ORGANIZER  
In St Petersburg, Lenin joined the growing Marxist circle, and in 1895 he helped create the St Petersburg Union for the Struggle for the Emancipation of the Working Class. Police soon arrested the leaders of this organization. After 15 months in jail, along with another union member, Nadezhda Krupskaya—soon to become his wife—Lenin went into Siberian exile until 1900. At the end of his first period in Siberia Lenin went abroad, where he joined Georgy Plekhanov, L. Martov, and other Marxists in creating a newspaper, Iskra (The Spark). The paper proved to be an effective device in uniting the existing Social-Democrats and inspiring new recruits. In exile Lenin wrote his masterpiece of organizational theory, What Is to Be Done? (1902).
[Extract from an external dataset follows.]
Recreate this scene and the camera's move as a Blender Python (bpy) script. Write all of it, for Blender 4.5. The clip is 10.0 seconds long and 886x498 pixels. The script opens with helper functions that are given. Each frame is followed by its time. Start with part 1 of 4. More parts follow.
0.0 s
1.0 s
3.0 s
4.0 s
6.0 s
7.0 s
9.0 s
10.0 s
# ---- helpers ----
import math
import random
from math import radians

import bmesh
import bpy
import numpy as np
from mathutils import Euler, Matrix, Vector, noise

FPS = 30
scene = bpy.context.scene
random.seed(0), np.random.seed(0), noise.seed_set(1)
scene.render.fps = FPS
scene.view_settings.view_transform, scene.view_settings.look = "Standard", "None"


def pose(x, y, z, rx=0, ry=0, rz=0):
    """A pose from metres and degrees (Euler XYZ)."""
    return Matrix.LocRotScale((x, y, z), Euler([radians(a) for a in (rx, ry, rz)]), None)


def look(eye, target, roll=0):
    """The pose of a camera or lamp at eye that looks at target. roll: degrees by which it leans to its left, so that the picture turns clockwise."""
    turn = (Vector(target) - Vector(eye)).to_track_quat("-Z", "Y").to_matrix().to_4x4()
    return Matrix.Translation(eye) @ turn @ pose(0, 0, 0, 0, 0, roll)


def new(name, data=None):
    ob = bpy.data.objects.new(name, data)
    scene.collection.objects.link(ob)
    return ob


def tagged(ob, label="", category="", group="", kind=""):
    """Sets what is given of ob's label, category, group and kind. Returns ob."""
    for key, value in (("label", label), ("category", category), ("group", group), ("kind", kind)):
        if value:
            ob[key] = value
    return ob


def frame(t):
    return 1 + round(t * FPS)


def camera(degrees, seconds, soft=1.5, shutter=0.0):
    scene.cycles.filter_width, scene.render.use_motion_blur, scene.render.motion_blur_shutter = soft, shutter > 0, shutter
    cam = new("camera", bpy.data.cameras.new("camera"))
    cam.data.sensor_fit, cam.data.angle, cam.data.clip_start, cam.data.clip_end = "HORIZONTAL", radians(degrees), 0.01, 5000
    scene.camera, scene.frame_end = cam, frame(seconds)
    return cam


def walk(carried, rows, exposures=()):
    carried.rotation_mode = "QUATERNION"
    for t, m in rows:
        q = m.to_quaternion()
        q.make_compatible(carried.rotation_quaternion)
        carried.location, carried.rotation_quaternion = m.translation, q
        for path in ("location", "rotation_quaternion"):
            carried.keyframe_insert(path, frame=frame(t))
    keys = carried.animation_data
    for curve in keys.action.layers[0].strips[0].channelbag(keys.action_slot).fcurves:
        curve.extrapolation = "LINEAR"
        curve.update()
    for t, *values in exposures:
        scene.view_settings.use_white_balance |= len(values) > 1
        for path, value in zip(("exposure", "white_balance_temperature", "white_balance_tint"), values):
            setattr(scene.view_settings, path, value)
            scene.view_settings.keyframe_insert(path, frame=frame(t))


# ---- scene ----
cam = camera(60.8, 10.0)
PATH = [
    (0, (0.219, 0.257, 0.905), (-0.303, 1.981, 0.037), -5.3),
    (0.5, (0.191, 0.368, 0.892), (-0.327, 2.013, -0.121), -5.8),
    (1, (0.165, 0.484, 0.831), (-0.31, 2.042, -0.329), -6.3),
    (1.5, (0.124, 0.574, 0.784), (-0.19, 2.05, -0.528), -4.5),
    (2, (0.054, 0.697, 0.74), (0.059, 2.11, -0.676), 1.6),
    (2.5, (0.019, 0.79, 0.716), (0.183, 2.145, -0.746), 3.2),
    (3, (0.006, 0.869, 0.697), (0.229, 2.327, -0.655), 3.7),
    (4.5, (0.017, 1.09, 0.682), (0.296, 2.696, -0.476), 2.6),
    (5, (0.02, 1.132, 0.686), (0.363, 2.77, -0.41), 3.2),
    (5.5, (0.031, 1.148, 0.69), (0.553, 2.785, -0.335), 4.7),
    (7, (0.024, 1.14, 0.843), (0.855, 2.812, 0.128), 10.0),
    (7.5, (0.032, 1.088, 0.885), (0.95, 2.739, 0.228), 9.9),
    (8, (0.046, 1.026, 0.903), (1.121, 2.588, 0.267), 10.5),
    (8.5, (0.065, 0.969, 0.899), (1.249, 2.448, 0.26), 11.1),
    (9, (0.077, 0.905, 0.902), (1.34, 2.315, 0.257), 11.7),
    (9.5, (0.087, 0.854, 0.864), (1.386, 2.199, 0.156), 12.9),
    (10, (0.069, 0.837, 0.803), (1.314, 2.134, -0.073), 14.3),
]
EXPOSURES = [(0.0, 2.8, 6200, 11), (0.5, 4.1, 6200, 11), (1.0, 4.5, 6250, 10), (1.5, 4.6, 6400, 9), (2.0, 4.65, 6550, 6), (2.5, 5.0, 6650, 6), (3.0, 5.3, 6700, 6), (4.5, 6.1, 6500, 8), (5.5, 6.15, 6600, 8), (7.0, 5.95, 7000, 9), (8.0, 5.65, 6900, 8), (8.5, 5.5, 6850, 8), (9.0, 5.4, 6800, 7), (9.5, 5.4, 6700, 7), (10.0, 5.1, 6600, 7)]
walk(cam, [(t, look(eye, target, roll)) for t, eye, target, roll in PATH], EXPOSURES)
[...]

His plans for revolution centred on a highly disciplined party of professional revolutionaries, who would serve as the "vanguard of the proletariat" and lead the working masses to an inevitable victory over tsarist absolutism.

Lenin's insistence on the centrality of professional revolutionaries caused a split within the Russian Social Democratic Labour party; at its second congress (1903) it broke apart. Lenin's faction emerged with a small majority of the congress, hence the name Bolshevik (from the Russian word for majority); the opposition became known as Mensheviks (from the Russian word for minority). Quarrels between the two factions dominated party politics until World War I.